Description of the task: Restate the listing below word for word, omitting any images.

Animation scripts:
______
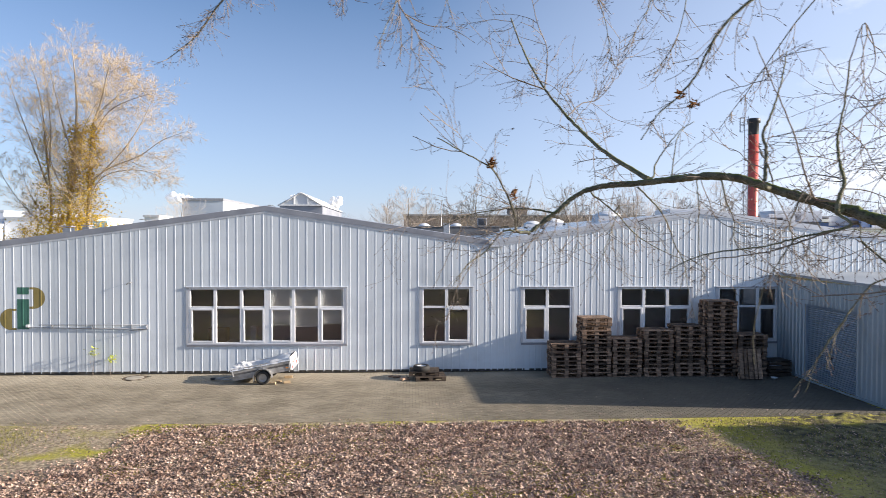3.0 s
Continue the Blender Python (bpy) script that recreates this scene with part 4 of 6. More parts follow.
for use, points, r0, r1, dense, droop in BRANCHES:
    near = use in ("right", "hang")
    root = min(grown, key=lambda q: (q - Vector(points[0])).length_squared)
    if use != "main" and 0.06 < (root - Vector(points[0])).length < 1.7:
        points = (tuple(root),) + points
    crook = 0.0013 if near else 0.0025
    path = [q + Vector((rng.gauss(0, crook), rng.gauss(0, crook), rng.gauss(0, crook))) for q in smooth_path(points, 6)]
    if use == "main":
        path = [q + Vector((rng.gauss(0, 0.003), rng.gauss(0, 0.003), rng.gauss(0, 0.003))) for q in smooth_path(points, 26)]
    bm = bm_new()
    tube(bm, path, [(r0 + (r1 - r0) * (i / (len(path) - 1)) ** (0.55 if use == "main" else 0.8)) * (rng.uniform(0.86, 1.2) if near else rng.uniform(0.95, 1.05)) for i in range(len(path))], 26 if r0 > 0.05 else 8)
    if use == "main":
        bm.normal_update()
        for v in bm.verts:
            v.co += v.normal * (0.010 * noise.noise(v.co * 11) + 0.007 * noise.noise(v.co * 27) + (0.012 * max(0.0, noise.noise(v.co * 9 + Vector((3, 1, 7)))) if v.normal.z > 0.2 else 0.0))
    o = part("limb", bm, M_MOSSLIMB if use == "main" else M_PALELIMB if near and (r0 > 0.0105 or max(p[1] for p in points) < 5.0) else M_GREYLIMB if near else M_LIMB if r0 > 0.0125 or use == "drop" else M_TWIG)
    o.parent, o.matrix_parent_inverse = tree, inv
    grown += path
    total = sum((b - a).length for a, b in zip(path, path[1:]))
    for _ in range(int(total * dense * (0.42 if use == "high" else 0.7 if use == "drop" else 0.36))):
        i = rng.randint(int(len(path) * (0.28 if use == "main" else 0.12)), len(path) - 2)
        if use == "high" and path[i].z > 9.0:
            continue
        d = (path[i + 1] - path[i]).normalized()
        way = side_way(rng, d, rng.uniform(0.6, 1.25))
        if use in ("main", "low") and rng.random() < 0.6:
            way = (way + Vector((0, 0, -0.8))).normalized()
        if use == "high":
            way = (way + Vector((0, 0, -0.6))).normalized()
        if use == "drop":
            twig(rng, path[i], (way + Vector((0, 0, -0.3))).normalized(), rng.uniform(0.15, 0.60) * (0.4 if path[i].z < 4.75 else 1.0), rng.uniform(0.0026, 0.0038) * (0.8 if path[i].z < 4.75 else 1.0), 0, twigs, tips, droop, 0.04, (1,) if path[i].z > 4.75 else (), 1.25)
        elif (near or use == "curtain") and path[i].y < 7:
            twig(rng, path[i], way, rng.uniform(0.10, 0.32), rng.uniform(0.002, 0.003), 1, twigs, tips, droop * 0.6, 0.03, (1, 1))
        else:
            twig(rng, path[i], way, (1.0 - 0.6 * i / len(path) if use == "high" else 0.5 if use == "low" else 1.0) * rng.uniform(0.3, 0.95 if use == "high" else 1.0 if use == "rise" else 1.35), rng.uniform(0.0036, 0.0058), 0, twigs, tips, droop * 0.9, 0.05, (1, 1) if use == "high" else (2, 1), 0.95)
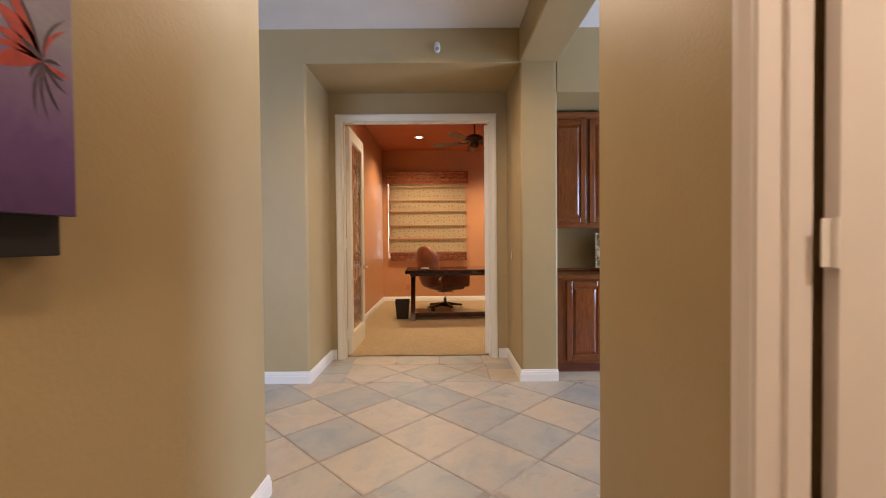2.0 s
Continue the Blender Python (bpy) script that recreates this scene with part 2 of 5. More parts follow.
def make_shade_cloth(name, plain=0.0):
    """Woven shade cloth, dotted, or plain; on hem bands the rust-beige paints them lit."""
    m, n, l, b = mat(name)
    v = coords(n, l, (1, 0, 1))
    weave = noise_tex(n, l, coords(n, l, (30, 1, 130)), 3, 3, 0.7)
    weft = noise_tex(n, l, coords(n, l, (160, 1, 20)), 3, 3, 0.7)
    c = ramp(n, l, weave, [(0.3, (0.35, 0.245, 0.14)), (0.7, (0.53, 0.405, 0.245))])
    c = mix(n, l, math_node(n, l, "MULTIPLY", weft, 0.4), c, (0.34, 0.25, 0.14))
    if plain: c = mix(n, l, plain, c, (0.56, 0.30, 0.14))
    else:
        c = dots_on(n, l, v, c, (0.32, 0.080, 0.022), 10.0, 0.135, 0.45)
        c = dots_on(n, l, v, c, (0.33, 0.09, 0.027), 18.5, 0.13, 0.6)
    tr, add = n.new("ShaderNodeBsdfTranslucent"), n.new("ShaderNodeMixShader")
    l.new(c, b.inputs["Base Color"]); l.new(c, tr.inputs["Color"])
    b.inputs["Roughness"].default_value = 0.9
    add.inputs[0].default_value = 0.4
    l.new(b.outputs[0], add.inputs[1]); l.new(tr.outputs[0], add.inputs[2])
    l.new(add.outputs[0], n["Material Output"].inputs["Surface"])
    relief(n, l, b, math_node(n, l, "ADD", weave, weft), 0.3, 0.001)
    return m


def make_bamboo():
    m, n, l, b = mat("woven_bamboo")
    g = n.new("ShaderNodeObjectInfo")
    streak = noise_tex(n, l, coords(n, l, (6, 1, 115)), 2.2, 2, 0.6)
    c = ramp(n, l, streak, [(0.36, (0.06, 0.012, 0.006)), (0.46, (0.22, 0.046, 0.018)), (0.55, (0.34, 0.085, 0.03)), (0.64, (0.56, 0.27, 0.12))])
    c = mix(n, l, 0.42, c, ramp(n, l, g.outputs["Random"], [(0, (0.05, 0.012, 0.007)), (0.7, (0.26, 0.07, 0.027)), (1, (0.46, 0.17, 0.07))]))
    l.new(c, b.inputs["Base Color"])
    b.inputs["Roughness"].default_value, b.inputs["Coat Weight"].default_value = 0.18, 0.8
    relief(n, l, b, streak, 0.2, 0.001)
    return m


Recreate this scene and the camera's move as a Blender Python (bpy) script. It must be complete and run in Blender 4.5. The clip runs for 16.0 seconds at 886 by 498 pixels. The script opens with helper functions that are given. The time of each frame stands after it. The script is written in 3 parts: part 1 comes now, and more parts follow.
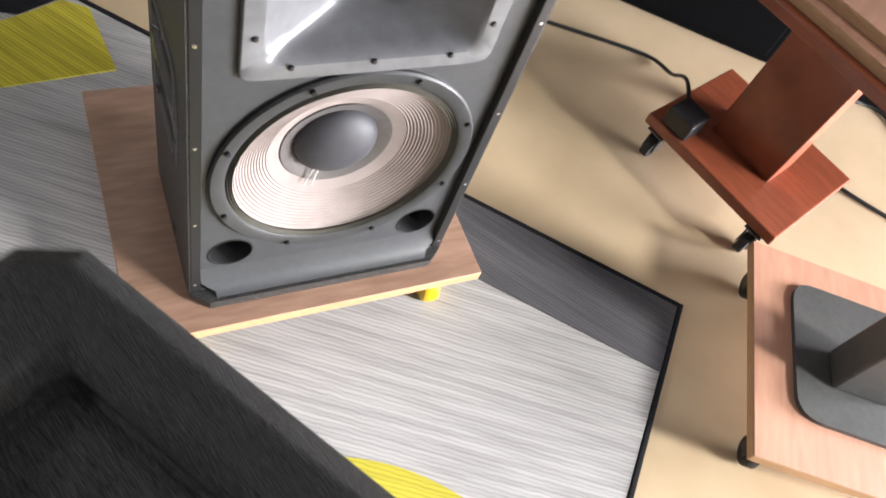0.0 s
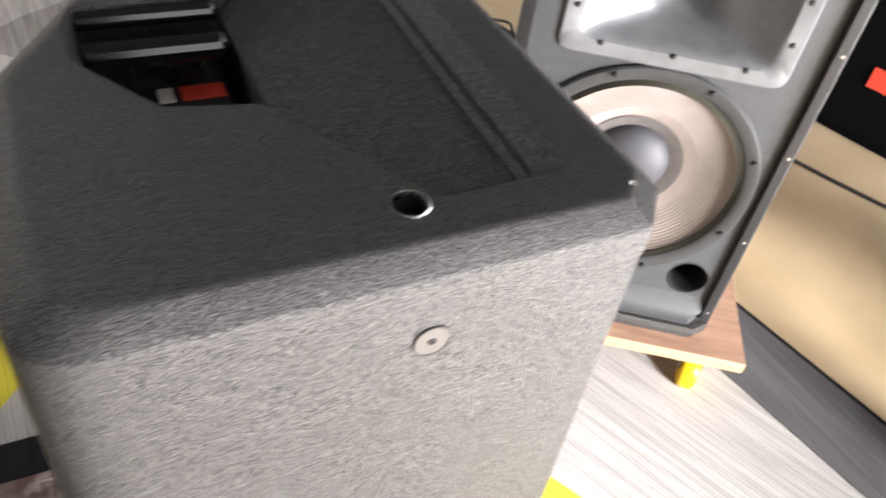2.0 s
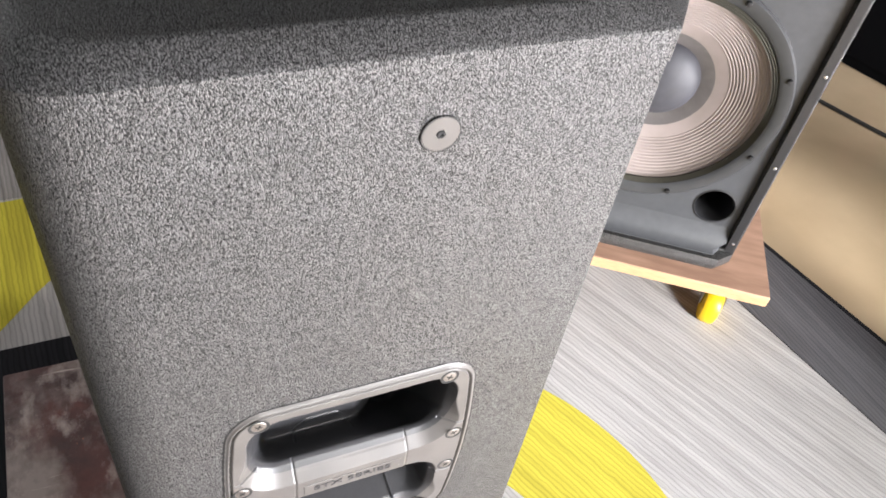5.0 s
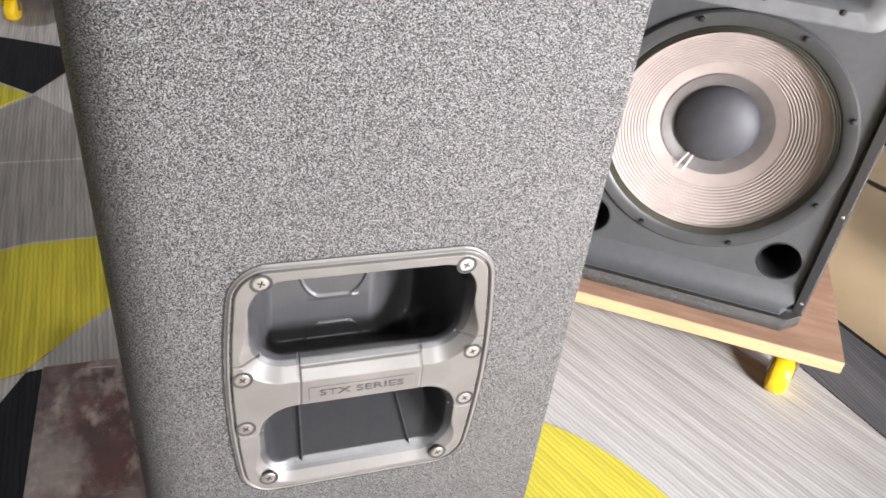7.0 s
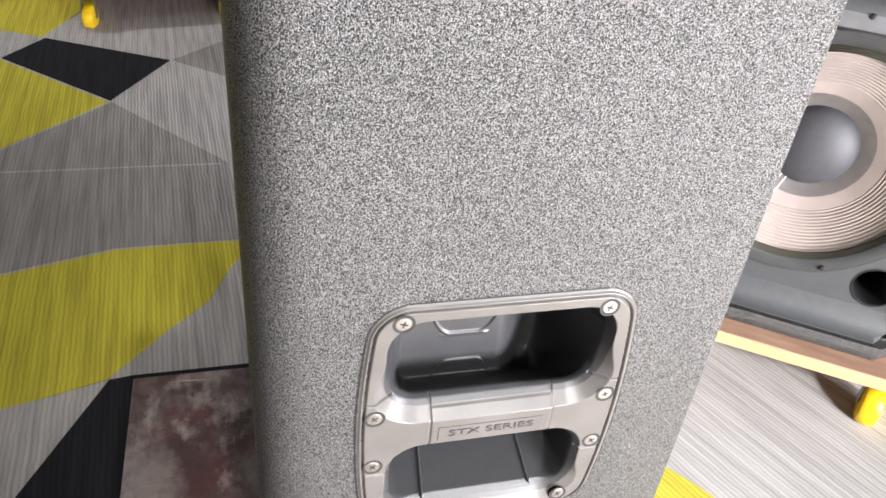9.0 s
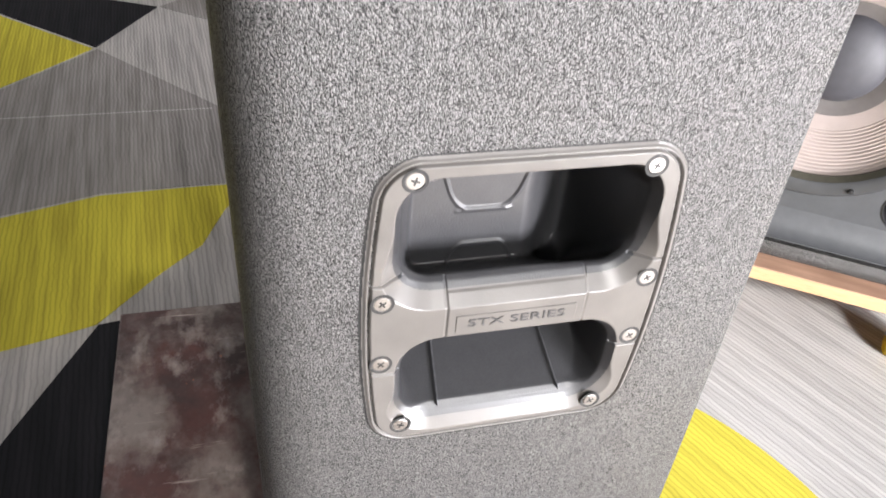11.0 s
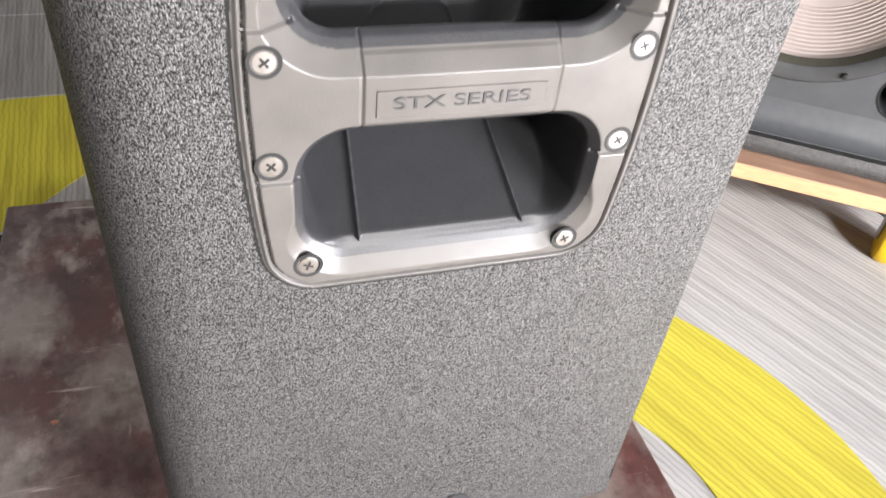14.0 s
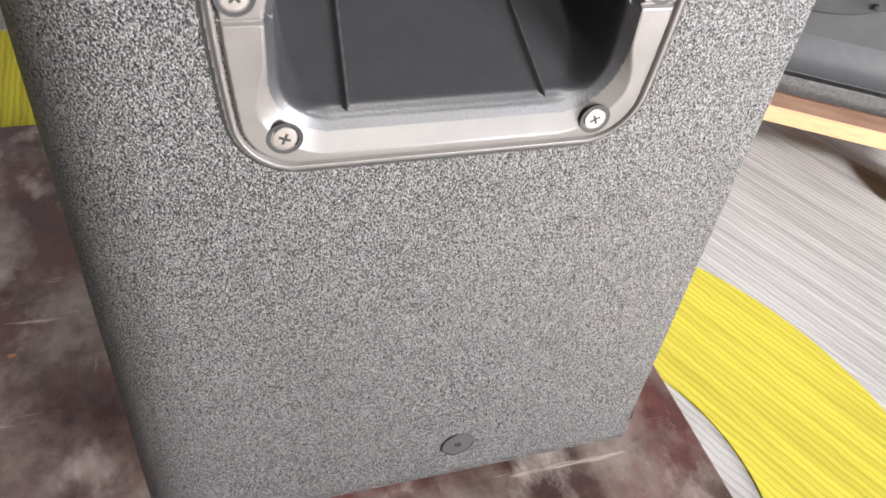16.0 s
______
Complete response:
3.0 s
Continue the Blender Python (bpy) script that recreates this scene with part 4 of 6. More parts follow.
for use, points, r0, r1, dense, droop in BRANCHES:
    near = use in ("right", "hang")
    root = min(grown, key=lambda q: (q - Vector(points[0])).length_squared)
    if use != "main" and 0.06 < (root - Vector(points[0])).length < 1.7:
        points = (tuple(root),) + points
    crook = 0.0013 if near else 0.0025
    path = [q + Vector((rng.gauss(0, crook), rng.gauss(0, crook), rng.gauss(0, crook))) for q in smooth_path(points, 6)]
    if use == "main":
        path = [q + Vector((rng.gauss(0, 0.003), rng.gauss(0, 0.003), rng.gauss(0, 0.003))) for q in smooth_path(points, 26)]
    bm = bm_new()
    tube(bm, path, [(r0 + (r1 - r0) * (i / (len(path) - 1)) ** (0.55 if use == "main" else 0.8)) * (rng.uniform(0.86, 1.2) if near else rng.uniform(0.95, 1.05)) for i in range(len(path))], 26 if r0 > 0.05 else 8)
    if use == "main":
        bm.normal_update()
        for v in bm.verts:
            v.co += v.normal * (0.010 * noise.noise(v.co * 11) + 0.007 * noise.noise(v.co * 27) + (0.012 * max(0.0, noise.noise(v.co * 9 + Vector((3, 1, 7)))) if v.normal.z > 0.2 else 0.0))
    o = part("limb", bm, M_MOSSLIMB if use == "main" else M_PALELIMB if near and (r0 > 0.0105 or max(p[1] for p in points) < 5.0) else M_GREYLIMB if near else M_LIMB if r0 > 0.0125 or use == "drop" else M_TWIG)
    o.parent, o.matrix_parent_inverse = tree, inv
    grown += path
    total = sum((b - a).length for a, b in zip(path, path[1:]))
    for _ in range(int(total * dense * (0.42 if use == "high" else 0.7 if use == "drop" else 0.36))):
        i = rng.randint(int(len(path) * (0.28 if use == "main" else 0.12)), len(path) - 2)
        if use == "high" and path[i].z > 9.0:
            continue
        d = (path[i + 1] - path[i]).normalized()
        way = side_way(rng, d, rng.uniform(0.6, 1.25))
        if use in ("main", "low") and rng.random() < 0.6:
            way = (way + Vector((0, 0, -0.8))).normalized()
        if use == "high":
            way = (way + Vector((0, 0, -0.6))).normalized()
        if use == "drop":
            twig(rng, path[i], (way + Vector((0, 0, -0.3))).normalized(), rng.uniform(0.15, 0.60) * (0.4 if path[i].z < 4.75 else 1.0), rng.uniform(0.0026, 0.0038) * (0.8 if path[i].z < 4.75 else 1.0), 0, twigs, tips, droop, 0.04, (1,) if path[i].z > 4.75 else (), 1.25)
        elif (near or use == "curtain") and path[i].y < 7:
            twig(rng, path[i], way, rng.uniform(0.10, 0.32), rng.uniform(0.002, 0.003), 1, twigs, tips, droop * 0.6, 0.03, (1, 1))
        else:
            twig(rng, path[i], way, (1.0 - 0.6 * i / len(path) if use == "high" else 0.5 if use == "low" else 1.0) * rng.uniform(0.3, 0.95 if use == "high" else 1.0 if use == "rise" else 1.35), rng.uniform(0.0036, 0.0058), 0, twigs, tips, droop * 0.9, 0.05, (1, 1) if use == "high" else (2, 1), 0.95)
2.0 s
Continue the Blender Python (bpy) script that recreates this scene with part 2 of 5. More parts follow.
def make_shade_cloth(name, plain=0.0):
    """Woven shade cloth, dotted, or plain; on hem bands the rust-beige paints them lit."""
    m, n, l, b = mat(name)
    v = coords(n, l, (1, 0, 1))
    weave = noise_tex(n, l, coords(n, l, (30, 1, 130)), 3, 3, 0.7)
    weft = noise_tex(n, l, coords(n, l, (160, 1, 20)), 3, 3, 0.7)
    c = ramp(n, l, weave, [(0.3, (0.35, 0.245, 0.14)), (0.7, (0.53, 0.405, 0.245))])
    c = mix(n, l, math_node(n, l, "MULTIPLY", weft, 0.4), c, (0.34, 0.25, 0.14))
    if plain: c = mix(n, l, plain, c, (0.56, 0.30, 0.14))
    else:
        c = dots_on(n, l, v, c, (0.32, 0.080, 0.022), 10.0, 0.135, 0.45)
        c = dots_on(n, l, v, c, (0.33, 0.09, 0.027), 18.5, 0.13, 0.6)
    tr, add = n.new("ShaderNodeBsdfTranslucent"), n.new("ShaderNodeMixShader")
    l.new(c, b.inputs["Base Color"]); l.new(c, tr.inputs["Color"])
    b.inputs["Roughness"].default_value = 0.9
    add.inputs[0].default_value = 0.4
    l.new(b.outputs[0], add.inputs[1]); l.new(tr.outputs[0], add.inputs[2])
    l.new(add.outputs[0], n["Material Output"].inputs["Surface"])
    relief(n, l, b, math_node(n, l, "ADD", weave, weft), 0.3, 0.001)
    return m


def make_bamboo():
    m, n, l, b = mat("woven_bamboo")
    g = n.new("ShaderNodeObjectInfo")
    streak = noise_tex(n, l, coords(n, l, (6, 1, 115)), 2.2, 2, 0.6)
    c = ramp(n, l, streak, [(0.36, (0.06, 0.012, 0.006)), (0.46, (0.22, 0.046, 0.018)), (0.55, (0.34, 0.085, 0.03)), (0.64, (0.56, 0.27, 0.12))])
    c = mix(n, l, 0.42, c, ramp(n, l, g.outputs["Random"], [(0, (0.05, 0.012, 0.007)), (0.7, (0.26, 0.07, 0.027)), (1, (0.46, 0.17, 0.07))]))
    l.new(c, b.inputs["Base Color"])
    b.inputs["Roughness"].default_value, b.inputs["Coat Weight"].default_value = 0.18, 0.8
    relief(n, l, b, streak, 0.2, 0.001)
    return m


Recreate this scene and the camera's move as a Blender Python (bpy) script. It must be complete and run in Blender 4.5. The clip runs for 16.0 seconds at 886 by 498 pixels. The script opens with helper functions that are given. The time of each frame stands after it. The script is written in 3 parts: part 1 comes now, and more parts follow.
0.0 s
2.0 s
5.0 s
7.0 s
9.0 s
11.0 s
14.0 s
16.0 s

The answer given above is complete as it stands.